Lagom is key

Hygge is so last year! Or at least it is if you believe the New York Times, which pronounced 2018 the time for two more Scandinavian imports, Norway’s lykke, basically a feeling of contentment, and Sweden’s giant of a phrase, lagom.

In these times, knowing when to stop is invaluable. It’s time to go lagom.

There’s a common myth about the etymology of the Swedish word “lagom.” According to legend, when the Vikings sat around the campfire, they passed the mead around and everyone could take only so much that there was enough to go around, with lag+om taken to mean “to go around the team.” (“Lag” is Swedish for “team”).

That story does sound too good to be true, and ironically, it is too much, because lagom can be taken to mean “not too much, but not too little, either.”

Originally, the word referred to the other “lag” in Swedish, meaning law, and the full word meant “according to the law.” It has since come to mean a condition when something is just right. It can be used with amounts of coffee or other beverages and food, but it can also be used with time – the kids can stay up “lagom late.” Other examples can include whether your outfit is right, how hard you should work, or even how to roast your meat, an example William Widgery Thomas used in his 1892 book Sweden and the Swedes.

Nobody has described Sweden and the Swedes better than Astrid Lindgren, the author who gave us Pippi Longstocking, Emil of Lönneberga, and the Brothers Lionheart, to name a few.
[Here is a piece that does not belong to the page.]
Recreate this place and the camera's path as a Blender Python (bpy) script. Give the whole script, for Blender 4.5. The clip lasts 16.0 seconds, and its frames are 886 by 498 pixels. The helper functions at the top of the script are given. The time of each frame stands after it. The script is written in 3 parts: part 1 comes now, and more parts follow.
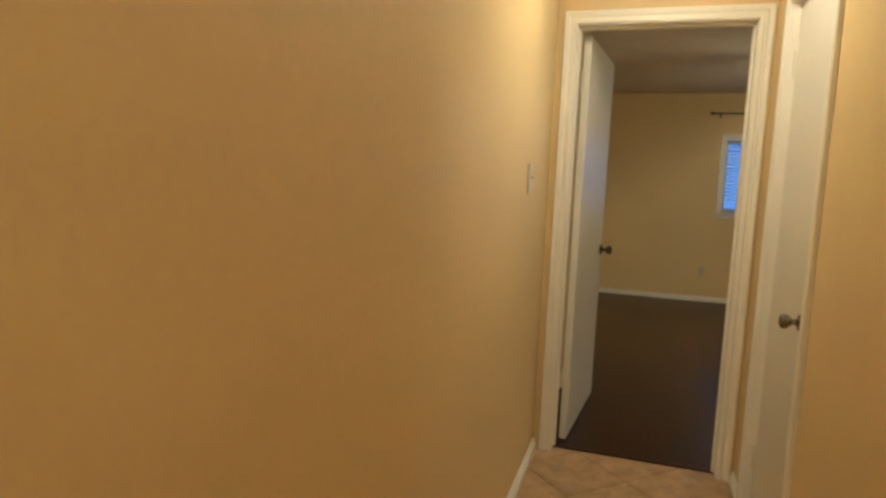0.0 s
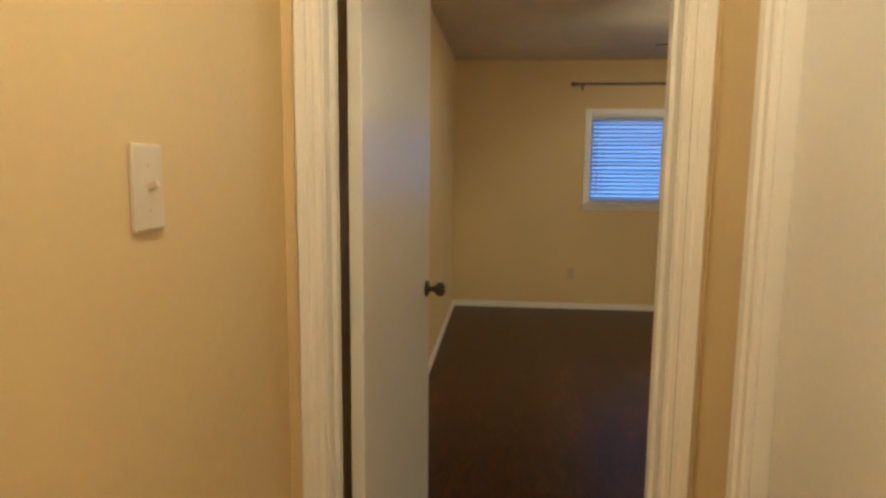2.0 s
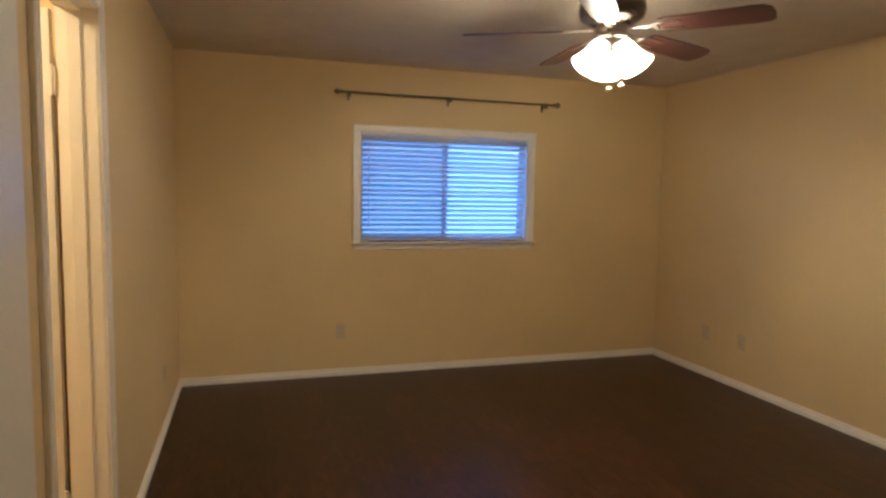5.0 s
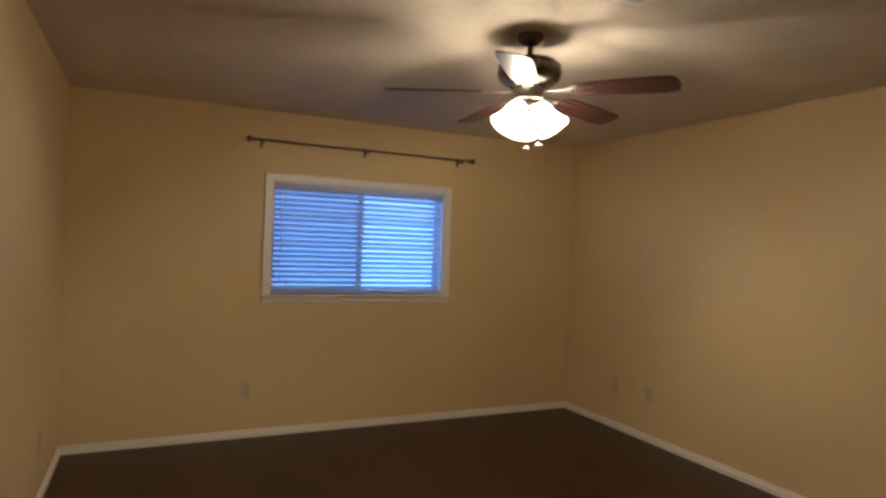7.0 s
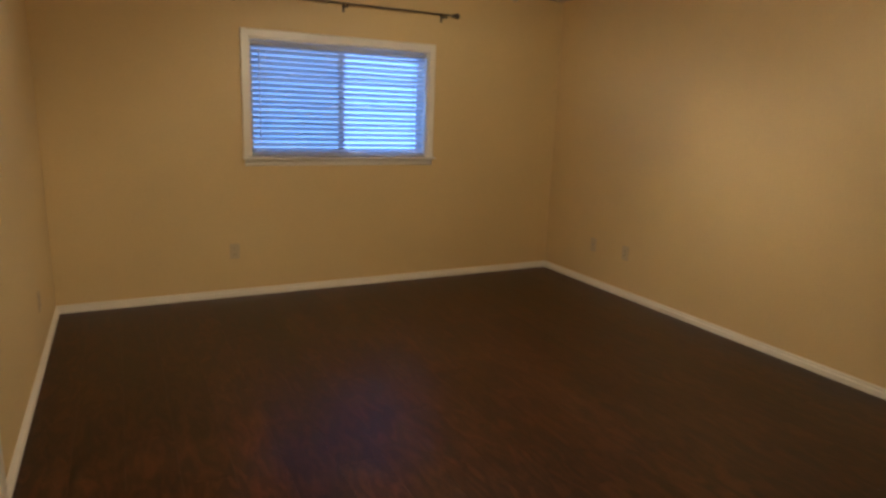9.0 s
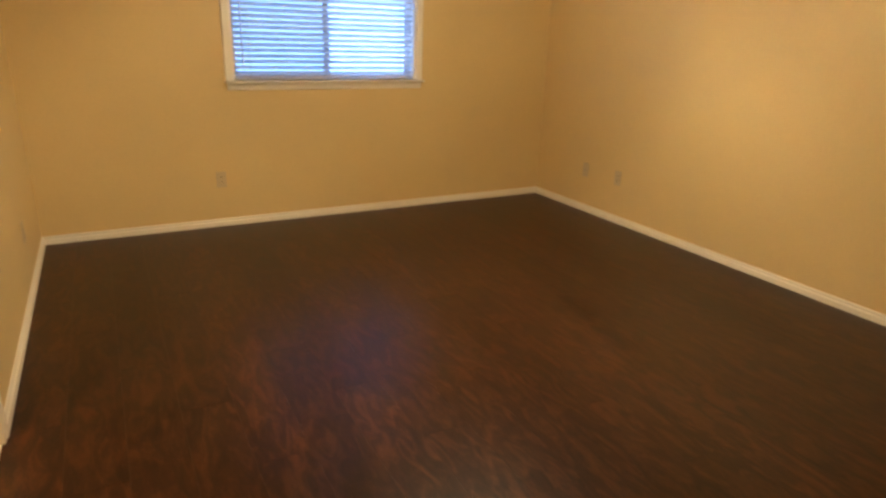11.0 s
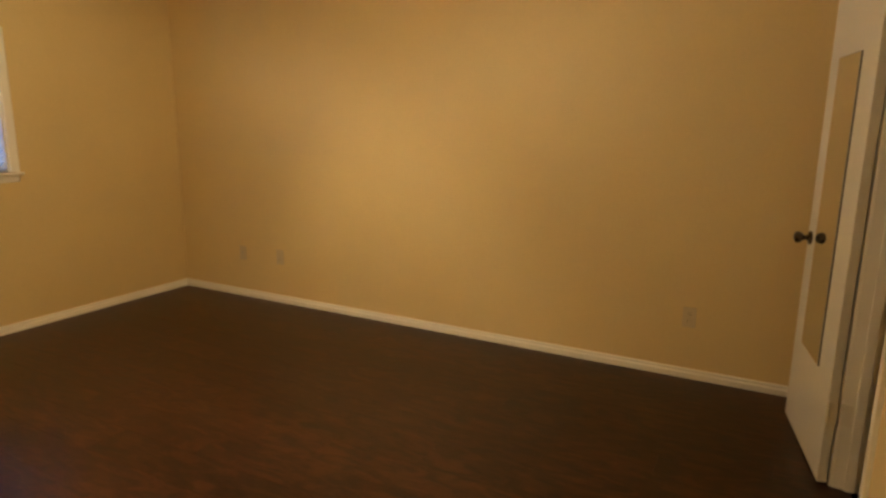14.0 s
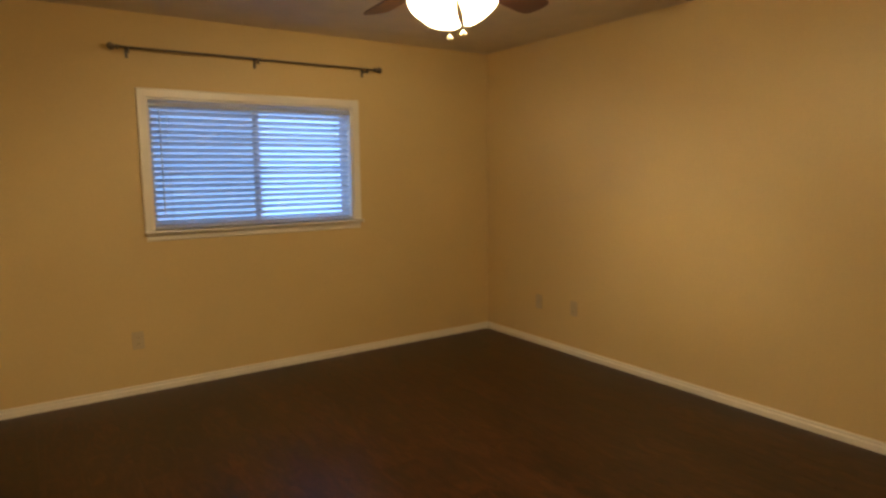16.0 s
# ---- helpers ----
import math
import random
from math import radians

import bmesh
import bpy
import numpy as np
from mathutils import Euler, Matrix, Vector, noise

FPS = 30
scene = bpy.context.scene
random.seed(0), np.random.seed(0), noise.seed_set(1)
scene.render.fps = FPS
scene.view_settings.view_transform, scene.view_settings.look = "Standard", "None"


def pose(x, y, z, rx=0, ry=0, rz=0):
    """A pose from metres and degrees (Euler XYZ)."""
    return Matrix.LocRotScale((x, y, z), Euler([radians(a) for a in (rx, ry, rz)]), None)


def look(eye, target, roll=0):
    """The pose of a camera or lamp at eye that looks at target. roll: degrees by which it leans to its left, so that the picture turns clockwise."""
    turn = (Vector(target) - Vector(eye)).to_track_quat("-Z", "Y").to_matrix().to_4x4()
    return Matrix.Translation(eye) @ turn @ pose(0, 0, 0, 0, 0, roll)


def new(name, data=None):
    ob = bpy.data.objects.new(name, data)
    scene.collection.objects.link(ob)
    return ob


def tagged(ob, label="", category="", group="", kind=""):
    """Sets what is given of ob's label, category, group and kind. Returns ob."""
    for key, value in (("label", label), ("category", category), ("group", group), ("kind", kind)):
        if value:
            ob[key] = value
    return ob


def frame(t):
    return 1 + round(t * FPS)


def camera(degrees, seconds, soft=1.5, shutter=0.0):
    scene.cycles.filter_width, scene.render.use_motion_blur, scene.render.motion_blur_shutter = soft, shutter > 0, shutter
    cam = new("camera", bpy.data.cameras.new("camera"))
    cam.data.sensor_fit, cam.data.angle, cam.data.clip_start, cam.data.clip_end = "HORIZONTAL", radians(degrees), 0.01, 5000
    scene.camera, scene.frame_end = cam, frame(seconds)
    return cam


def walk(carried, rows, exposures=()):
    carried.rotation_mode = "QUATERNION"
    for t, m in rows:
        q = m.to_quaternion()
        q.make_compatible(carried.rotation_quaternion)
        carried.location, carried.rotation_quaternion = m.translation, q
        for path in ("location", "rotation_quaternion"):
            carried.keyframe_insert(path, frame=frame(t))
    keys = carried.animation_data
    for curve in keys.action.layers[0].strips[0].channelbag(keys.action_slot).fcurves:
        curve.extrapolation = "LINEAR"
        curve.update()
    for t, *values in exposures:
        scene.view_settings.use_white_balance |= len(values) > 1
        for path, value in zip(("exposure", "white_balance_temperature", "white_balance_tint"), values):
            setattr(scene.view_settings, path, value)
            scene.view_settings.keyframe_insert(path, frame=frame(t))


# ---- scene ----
cam = camera(70.9, 16.0, soft=2.8)
PATH = [
    (0, (0.368, -3.004, 1.333), (-0.227, -1.109, 1.1), 2.4),
    (0.5, (0.4, -2.581, 1.3), (0.036, -0.649, 0.932), 2.5),
    (1, (0.433, -2.158, 1.313), (0.251, -0.193, 0.985), 1.8),
    (1.5, (0.46, -1.745, 1.344), (0.187, 0.211, 1.028), 0.6),
    (2, (0.427, -1.355, 1.368), (0.237, 0.619, 1.11), 0.5),
    (2.5, (0.433, -0.972, 1.37), (0.366, 1.014, 1.136), 0.3),
    (3, (0.425, -0.676, 1.401), (0.428, 1.312, 1.183), -0.1),
    (3.5, (0.416, -0.443, 1.431), (0.56, 1.542, 1.231), -0.2),
    (4, (0.458, -0.209, 1.434), (0.789, 1.754, 1.244), 0.4),
    (4.5, (0.477, -0.087, 1.447), (0.904, 1.859, 1.264), 0.8),
    (5, (0.425, 0.02, 1.434), (1.021, 1.919, 1.253), 1.1),
    (5.2, (0.43, 0.05, 1.435), (1.109, 1.922, 1.256), 1.1),
    (7.3, (0.423, 0.096, 1.451), (1.285, 1.901, 1.446), 2.0),
    (7.5, (0.429, 0.096, 1.449), (1.295, 1.898, 1.401), 2.1),
    (8, (0.426, 0.09, 1.444), (1.311, 1.88, 1.322), 2.0),
    (8.5, (0.422, 0.08, 1.423), (1.321, 1.851, 1.194), 2.4),
    (9, (0.389, 0.074, 1.421), (1.292, 1.805, 0.988), 2.1),
    (9.2, (0.393, 0.066, 1.421), (1.291, 1.773, 0.893), 2.4),
    (11.3, (0.397, 0.137, 1.395), (1.323, 1.779, 0.725), 1.4),
    (11.5, (0.384, 0.158, 1.387), (1.392, 1.752, 0.728), 1.6),
    (12, (0.353, 0.21, 1.368), (1.568, 1.685, 0.776), 2.2),
    (12.5, (0.32, 0.253, 1.367), (1.778, 1.518, 0.844), 3.6),
    (13, (0.37, 0.397, 1.358), (2.035, 1.403, 0.893), 3.1),
    (13.5, (0.399, 0.447, 1.388), (2.127, 1.358, 0.96), 1.7),
    (14, (0.408, 0.45, 1.403), (2.14, 1.363, 0.996), 0.6),
    (14.5, (0.408, 0.427, 1.381), (2.106, 1.417, 1.013), 0.5),
    (15, (0.458, 0.38, 1.373), (2.062, 1.53, 1.049), 0.1),
    (15.5, (0.538, 0.407, 1.381), (1.974, 1.772, 1.104), -0.5),
    (16, (0.54, 0.458, 1.397), (1.654, 2.101, 1.151), -0.7),
]
EXPOSURES = [(0, 0.62, 5200, 1), (0.5, 0.76, 5400, 0), (1, 0.70, 5450, 1), (2, 0.70, 5450, 5), (3, 0.74, 5250, 6), (4, 0.80, 5250, 11), (5, 0.82, 5250, 13), (7.5, 0.45, 5220, 14), (9, 0.74, 5700, 12), (11.3, 1.58, 6750, 10), (12.5, 1.34, 7050, 10), (14, 1.15, 7150, 9), (15, 0.97, 7150, 10), (16, 0.75, 7050, 9)]
walk(cam, [(t, look(e, g, r)) for t, e, g, r in PATH], EXPOSURES)

# ---- world, daylight, large lights ----
world = bpy.data.worlds.new("dusk_sky")
scene.world = world
world.use_nodes = True
wn = world.node_tree.nodes
sky = wn.new("ShaderNodeTexSky")
sky.sky_type = "NISHITA"
sky.sun_disc = False
sky.sun_elevation = radians(14)
sky.dust_density = 0.4
sky.ozone_density = 3.0
sky.sun_rotation = radians(200)
wn["Background"].inputs["Strength"].default_value = 0.15
world.node_tree.links.new(sky.outputs[0], wn["Background"].inputs["Color"])
sun_data = bpy.data.lights.new("sun", "SUN")
sun_data.energy, sun_data.angle, sun_data.color = 0.5, radians(15), (1.0, 0.93, 0.85)
sun = new("sun", sun_data)
sun.matrix_world = look((0, -20, 6), (0, 0, 2))

# lamp colour of the warm bulbs and strength of the glowing glass
WARM = (1.0, 0.79, 0.50)
BOWL_GLOW, BULB_GLOW, HALL_GLOW, BATH_GLOW = 11.0, 6000.0, 32.0, 60.0

# ---- sizes of the place ----
LX, RX, WY, CH = -0.06, 3.95, 4.78, 2.39      # left wall, right wall, window wall, ceiling
HX, HY = 0.86, -4.6                            # hall right wall and hall end
WT = 0.12                                      # wall thickness
WX0, WX1, WZ0, WZ1 = 1.240, 2.653, 1.045, 1.882 # window opening
BY0, BY1 = 1.785, 2.425                          # bathroom doorway in the left wall
CX0, CX1 = 2.425, 3.085                         # closet doorway in the near wall


# ---- materials ----
def material(name, colour, rough=0.6, metal=0.0, vary=0.06, scale=3.0, grain=120.0, bump=0.0, bump_scale=180.0, emission=None, glow=0.0, stretch=(1, 1, 1), rough_vary=0.08, spread=0.0, coat=0.0):
    """A painted, metal or wooden surface: a base colour that varies at two scales, uneven gloss and fine relief."""
    m = bpy.data.materials.new(name)
    m.use_nodes = True
    n, l = m.node_tree.nodes, m.node_tree.links
    b = n["Principled BSDF"]
    b.inputs["Metallic"].default_value = metal
    b.inputs["Coat Weight"].default_value = coat
    co = n.new("ShaderNodeTexCoord")
    mp = n.new("ShaderNodeMapping")
    mp.inputs["Scale"].default_value = stretch
    l.new(co.outputs["Object"], mp.inputs["Vector"])
    big, small = n.new("ShaderNodeTexNoise"), n.new("ShaderNodeTexNoise")
    big.inputs["Scale"].default_value, small.inputs["Scale"].default_value = scale, grain
    big.inputs["Detail"].default_value = 4
    for t in (big, small):
        l.new(mp.outputs[0], t.inputs["Vector"])
    mix = n.new("ShaderNodeMath")
    mix.operation = "MULTIPLY_ADD"
    l.new(small.outputs["Fac"], mix.inputs[0])
    mix.inputs[1].default_value = 0.45
    l.new(big.outputs["Fac"], mix.inputs[2])
    rng = n.new("ShaderNodeMapRange")
    rng.inputs["From Min"].default_value, rng.inputs["From Max"].default_value = 0.4, 1.05
    rng.inputs["To Min"].default_value, rng.inputs["To Max"].default_value = 1 - vary, 1 + vary
    l.new(mix.outputs[0], rng.inputs["Value"])
    hsv = n.new("ShaderNodeHueSaturation")
    hsv.inputs["Color"].default_value = (*colour, 1)
    if spread:
        info = n.new("ShaderNodeObjectInfo")
        add = n.new("ShaderNodeMath")
        add.operation = "MULTIPLY_ADD"
        l.new(info.outputs["Random"], add.inputs[0])
        add.inputs[1].default_value = spread
        l.new(rng.outputs[0], add.inputs[2])
        l.new(add.outputs[0], hsv.inputs["Value"])
    else:
        l.new(rng.outputs[0], hsv.inputs["Value"])
    l.new(hsv.outputs[0], b.inputs["Base Color"])
    rr = n.new("ShaderNodeMapRange")
    rr.inputs["To Min"].default_value, rr.inputs["To Max"].default_value = rough - rough_vary, rough + rough_vary
    l.new(big.outputs["Fac"], rr.inputs["Value"])
    l.new(rr.outputs[0], b.inputs["Roughness"])
    if bump:
        fine = n.new("ShaderNodeTexNoise")
        fine.inputs["Scale"].default_value = bump_scale
        fine.inputs["Detail"].default_value = 3
        l.new(mp.outputs[0], fine.inputs["Vector"])
        bp = n.new("ShaderNodeBump")
        bp.inputs["Strength"].default_value = bump
        bp.inputs["Distance"].default_value = 0.004
        l.new(fine.outputs["Fac"], bp.inputs["Height"])
        l.new(bp.outputs[0], b.inputs["Normal"])
    if glow:
        b.inputs["Emission Color"].default_value = (*emission, 1)
        b.inputs["Emission Strength"].default_value = glow
    return m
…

One of her characters is Karlsson-on-the-Roof, a surprisingly vain Swede who describes himself as “handsome, clever and… moderately plump.” In Swedish, he calls himself lagom plump. Or, to put it another way, perfectly (if a little too generously) proportioned.

In another Lindgren book, The Six Bullerby Children, Lisa proclaims that, “When some people think you’re big and others that you’re small, maybe you’re just exactly lagom old.”

These days, while lagom is often said to mean “not too little, not too much,” it’s generally, almost without exception, used to mean “in moderation,” to put a stop to over-consumption, over-indulgence, basically over-anything. It’s rarely, if ever, used when there’s too little of something. When you hold a cup in your hand and a Swede pours you coffee, you probably wouldn’t say “lagom är bäst” to get more. However, if you only want a half a cup, you’d quite happily tell the other person that by saying that lagom is best.

It’s hard to see what lagom is until you reach the point where it seems to be almost too much. And that’s where you stop. Lagom is what we teach our kids and it’s what keeps a person from falling prey to the seven deadly sins.

Lust? Try lagom instead.

Gluttony? Lagom.

Greed? Lagom, lagom!

Sloth? Well, lagom.

Wrath? Even here: lagom.

Envy? I think you know the answer.

Pride? Be proud! Just, you know, lagom. Nobody likes boastful people.

Of course Swedes know that the idea of lagom exists elsewhere in the world. The French say that “L’excès en tout est un défaut” (Excess in everything is a fault), the Finns “Kohtuus kaikessa” (Moderation in everything), and the Norwegians even use the same word as their neighbors in Sweden. Many Eastern philosophies meanwhile are based on the pursuit of moderation, as is yoga, and yes, even the ancient Greeks knew of the idea. -Aristotle wrote that a moral life is “one of moderation in all things except virtue.”

Somehow, we all seem to agree, or know, that too much is just too much. It’s just that Swedes have the word that encapsulates it so well. And because words matter, it has come to mean so much more than just “the right amount.” Lagom is everywhere. It’s a philosophy, a set of rules, a state of mind and a way of life.

Now, there are two kinds of people in the world – maximizers and satisficers. Those who want to get what they love and those who love what they get. Maximizers never stop looking for the optimal solution to their problem, which often makes them question their choices, and can leave them unhappy. A Satisficer meanwhile doesn’t need an infinite number of choices and is happy if the choice they make is good enough.

That applies to Swedes too, but even Swedish maximizers probably would agree on the right amount of choices – because it’s lagom!

To be fair, many Swedes loathe the idea of lagom because they feel it just holds them back. Those people can also be called selfish. While lagom isn’t a finite measure of amounts, taste or beauty, it’s also not solely personal. Lagom is often relative within the group of people around you, which is why, while it is a myth, the team of Vikings passing around a helmet full of beer is a good way to think about lagom.

There are only so many cups of coffee in a thermos at a school bake sale. (Lagom also manifests itself in that very Swedish way of there always being a half a cup left in the thermos and a sliver of a cake left on the plate).

But mostly the Swedes who don’t like lagom dislike it because it is… how to put this… so very Swedish. It’s hard to be a prophet in one’s own land.

Until the New York Times makes lagom the next big thing.

Which is all very well – just not too big though.